(Karibik. An Deck der Jacht "Felix Austria", auf dem mit Kreide ein vier mal drei Meter großes Rechteck eingezeichnet ist, die Kinder Grasser, Meinl fünf und Flöttl junior (männlich) sowie Bandion-Ortner (weiblich). Die Knaben laufen und springen übermütig innerhalb des Rechtecks herum und werfen dabei Bündel Euro- und Dollarscheine in die Luft oder über Bord. Bandion-Ortner sitzt auf dem Dach des Deckshauses und beobachtet sie aufmerksam. Aus dem Unterschiff hin und wieder Klopfzeichen. Vierzig Sekunden.)

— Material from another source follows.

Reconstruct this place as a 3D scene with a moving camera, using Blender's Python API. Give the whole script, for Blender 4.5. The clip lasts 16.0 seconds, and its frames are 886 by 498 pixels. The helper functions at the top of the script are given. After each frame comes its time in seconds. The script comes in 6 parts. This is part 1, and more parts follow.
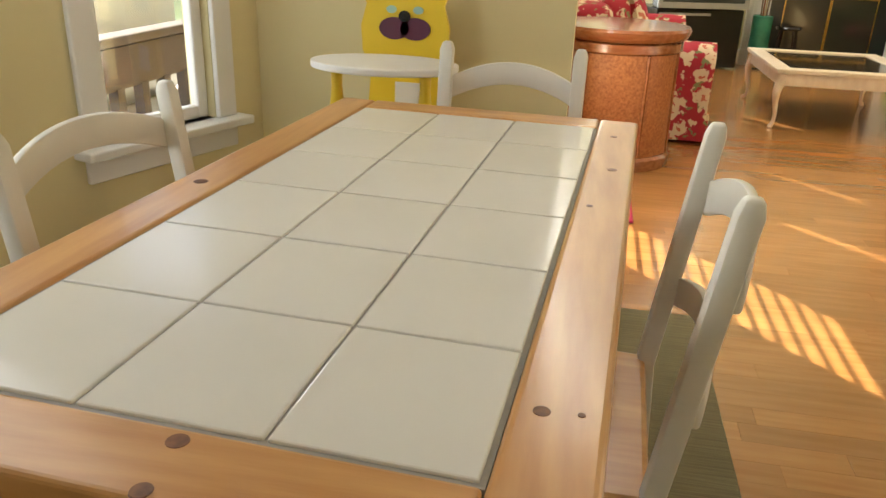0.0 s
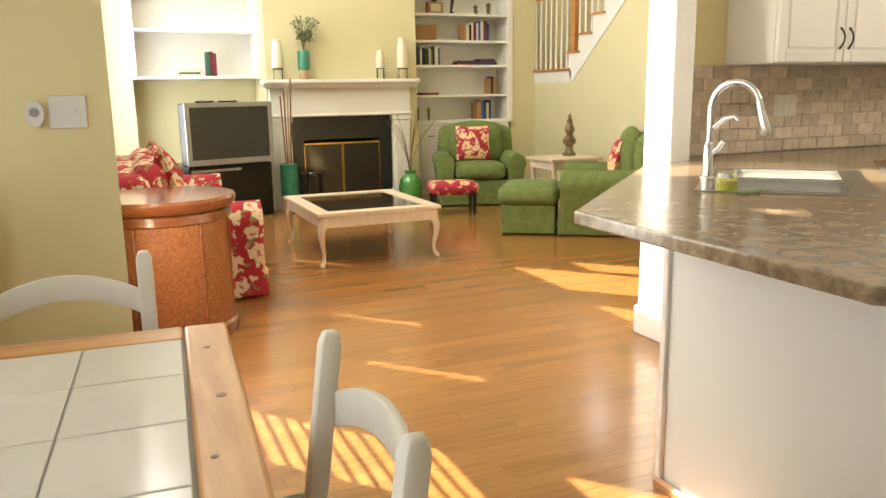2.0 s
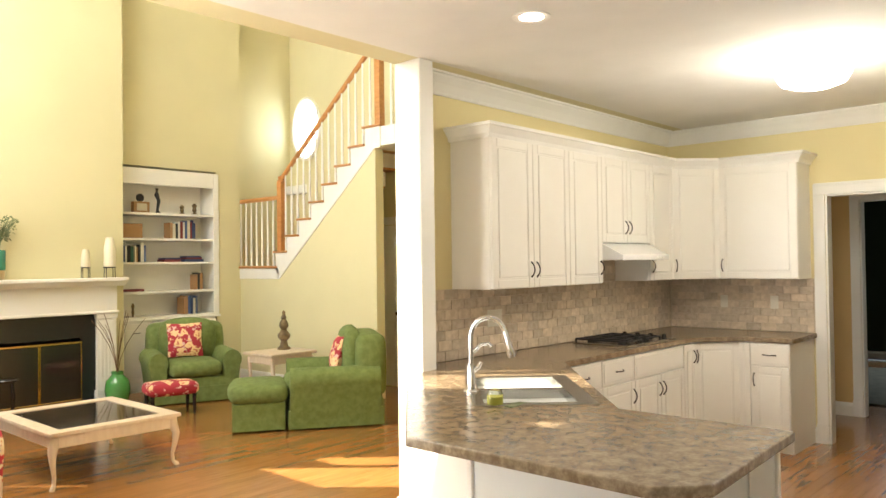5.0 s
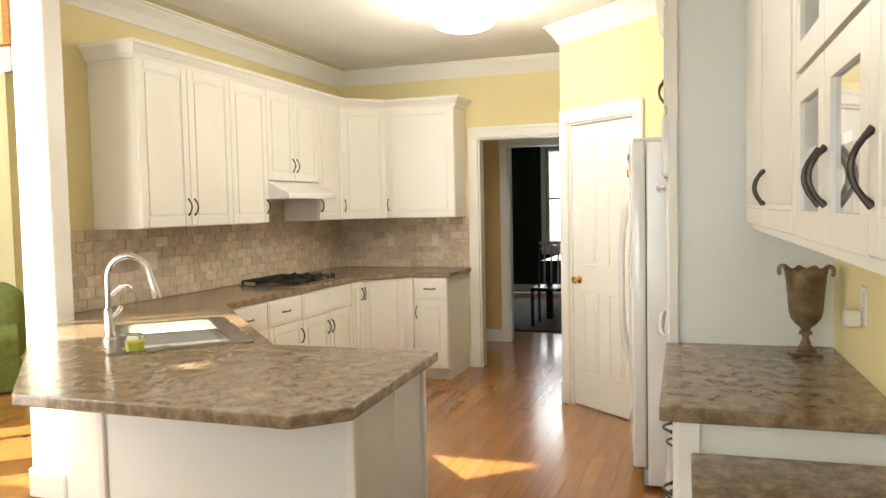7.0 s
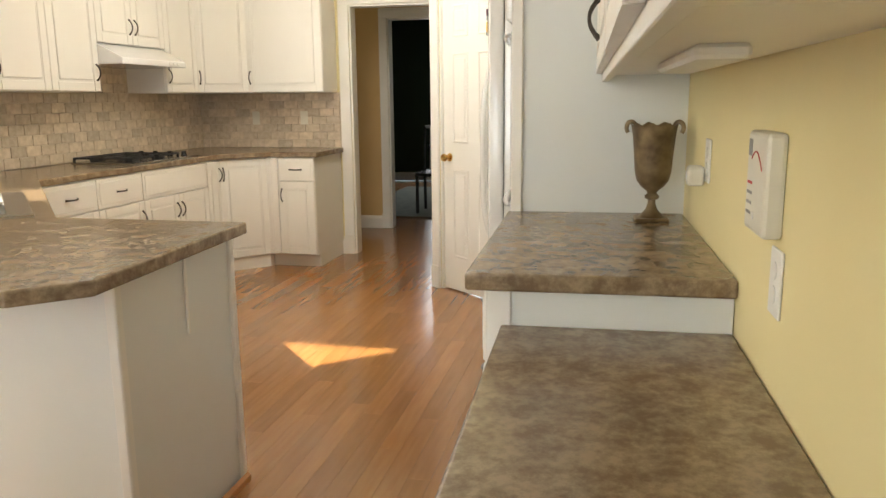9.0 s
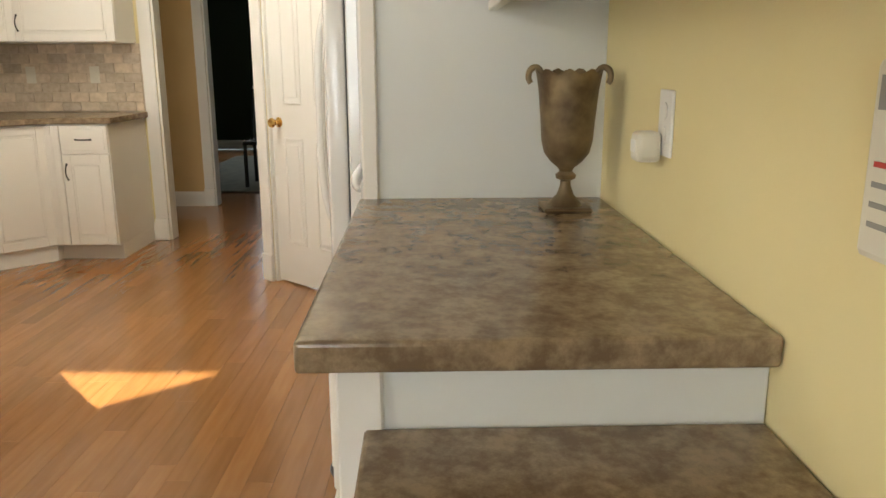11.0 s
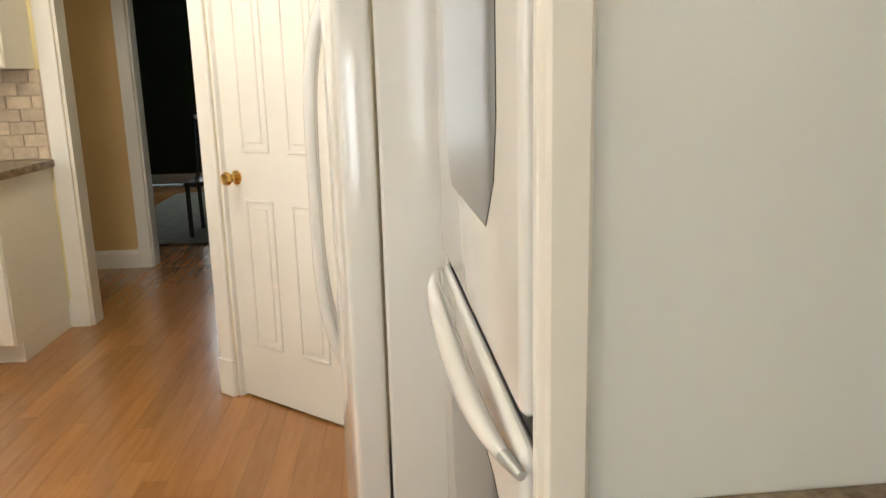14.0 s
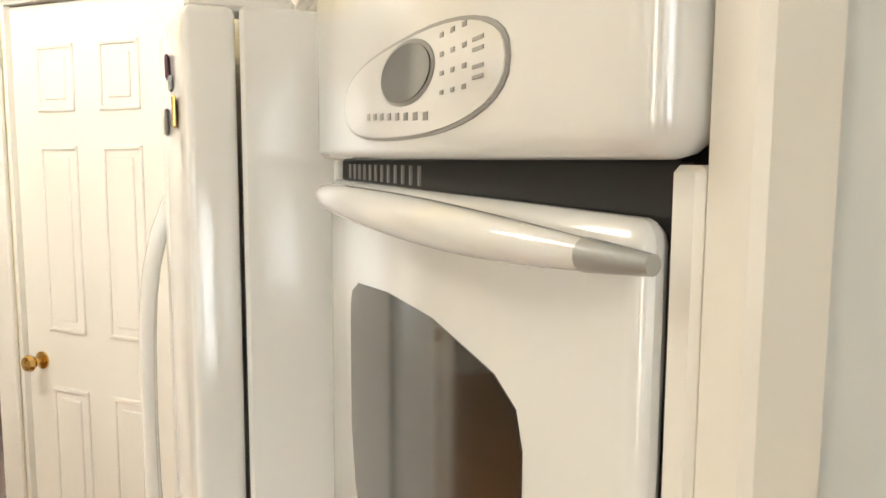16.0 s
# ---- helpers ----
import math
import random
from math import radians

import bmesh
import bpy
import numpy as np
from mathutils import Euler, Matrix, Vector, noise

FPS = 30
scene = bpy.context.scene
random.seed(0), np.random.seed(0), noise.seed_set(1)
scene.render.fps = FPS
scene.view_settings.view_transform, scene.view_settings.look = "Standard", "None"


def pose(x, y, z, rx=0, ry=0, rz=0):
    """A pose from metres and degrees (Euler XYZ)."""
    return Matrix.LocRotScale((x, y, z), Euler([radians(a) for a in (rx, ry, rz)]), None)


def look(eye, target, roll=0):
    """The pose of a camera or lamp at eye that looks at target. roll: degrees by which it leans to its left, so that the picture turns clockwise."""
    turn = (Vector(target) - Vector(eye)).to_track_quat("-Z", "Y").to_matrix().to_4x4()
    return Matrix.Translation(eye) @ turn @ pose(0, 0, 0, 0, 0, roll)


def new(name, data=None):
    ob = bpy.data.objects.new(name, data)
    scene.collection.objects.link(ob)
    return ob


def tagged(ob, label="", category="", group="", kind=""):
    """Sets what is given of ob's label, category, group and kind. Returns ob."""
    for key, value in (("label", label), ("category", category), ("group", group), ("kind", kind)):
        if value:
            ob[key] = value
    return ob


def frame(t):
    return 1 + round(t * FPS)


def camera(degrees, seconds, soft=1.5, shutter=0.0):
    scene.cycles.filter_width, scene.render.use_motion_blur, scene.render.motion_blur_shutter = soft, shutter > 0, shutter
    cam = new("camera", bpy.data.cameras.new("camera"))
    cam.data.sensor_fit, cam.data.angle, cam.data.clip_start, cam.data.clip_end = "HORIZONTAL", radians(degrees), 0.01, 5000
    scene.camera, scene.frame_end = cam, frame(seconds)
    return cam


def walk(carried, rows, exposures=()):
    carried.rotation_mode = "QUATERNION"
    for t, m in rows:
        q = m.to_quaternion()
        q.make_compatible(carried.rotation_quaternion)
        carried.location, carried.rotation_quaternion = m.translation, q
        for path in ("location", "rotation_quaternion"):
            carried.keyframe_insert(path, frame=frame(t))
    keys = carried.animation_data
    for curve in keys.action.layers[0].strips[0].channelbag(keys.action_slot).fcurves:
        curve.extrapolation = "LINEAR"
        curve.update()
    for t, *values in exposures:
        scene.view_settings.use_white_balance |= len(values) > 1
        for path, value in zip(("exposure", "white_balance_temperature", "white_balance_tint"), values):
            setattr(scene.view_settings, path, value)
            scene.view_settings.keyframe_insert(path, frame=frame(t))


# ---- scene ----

BANDION-ORTNER: Staatsanwalt!

(Die Knaben erstarren, setzen oder legen sich so rasch wie möglich hin, pfeifen, bohren in Nasen oder Ohren oder tun, als ob sie schliefen. Zwanzig Sekunden.)

BANDION-ORTNER: Weisung erteilt!

(Die Knaben entspannen sich, stehen auf und spielen wie oben. Eine Minute.)

BANDION-ORTNER: Untersuchungsrichter!

(Die Knaben erstarren, werfen sich zu Boden und verhalten sich unauffällig wie oben. Zwanzig Sekunden.)

BANDION-ORTNER: Wegen Befangenheit abgelehnt!

(Die Knaben entspannen sich, stehen auf und spielen wie oben. Zehn Sekunden, dann:)

GRASSER: Übertreten! Der Meinl fünf hat übertreten!

MEINL FÜNF: Gar nicht!

GRASSER: Wohl!

MEINL FÜNF: Ich habe die Linie gar nicht berührt!

BANDION-ORTNER (streng): Keine Beeinflussung! Ich entscheide! Meinl fünf, übertreten! Herkommen, Fußfessel!

(Meinl fünf schleudert wütend ein Geldbündel ins Meer und geht zu ihr. Ein Band aus Swarovski-Steinen wird um sein Fußgelenk gebunden.)

FLÖTTL JUNIOR (höhnisch): Schaut super aus! Sicher urteuer. (Er springt noch übermütiger herum und versucht, mit Geldbündeln zu jonglieren. Die Bündel fallen ins Meer.)

BANDION-ORTNER (zu Meinl fünf): Du weißt, noch einmal übertreten, und du sitzt beim Elsner. (Die Klopfzeichen lauter.) Ruhe! (Wieder zu Meinl fünf:) Klar?

MEINL FÜNF: Klar.

(Er geht zurück zu den anderen. Sie spielen weiter. Vierzig Sekunden. Die Kajütentür knarrt.)

BANDION-ORTNER (erschrickt. Wild gestikulierend): Papa! Papa!

(Alle bleiben stehen und lassen die Geldbündel in ihrer Kleidung verschwinden. Die Tür wird geöffnet. Ein alter Herr erscheint.)

DIE KINDER (heiter): Hallo, Papa!

PAPA: Grüß euch, Kinder. Spielt ihr schön?

DIE KINDER: Jaa!

PAPA: Fein. Aber, sagt einmal... Wisst ihr vielleicht... Mir kommt vor, es fehlt Geld... Habt ihr eine Ahnung, wo es sein könnte?

BANDION-ORTNER (mit Rehaugen): Na, das hat doch der Elsner genommen! Deswegen haben wir ihn ja eingesperrt, weißt du nicht mehr? (Die Klopfzeichen lauter.) Kusch!

PAPA: Schon schon, ja... Aber mir kommt vor, es fehlt mehr.

(Die Kinder schweigen betreten. Zwölf Sekunden, dann:)

BANDION-ORTNER (in Tränen ausbrechend): Der Flöttl junior war's! Der Flöttl junior hat es verspekuliert!

MEINL FÜNF (zeigt auf Flöttl junior): Ja, genau, er war's!

PAPA (zu Flöttl junior): Stimmt das?

(Flöttl junior blickt hilfesuchend zu Grasser. Grasser bedeutet ihm zuzustimmen.)

FLÖTTL JUNIOR (nickt betreten)

PAPA (seufzt): Verspekuliert, soso... Schade drum... Aber, naja... Das ist höhere Gewalt, da kann man nichts machen... Also dann... Auf Wiedersehen, Kinder!

(Er verschwindet in der Kajüte. Die Kinder spielen weiter. Vorhang.)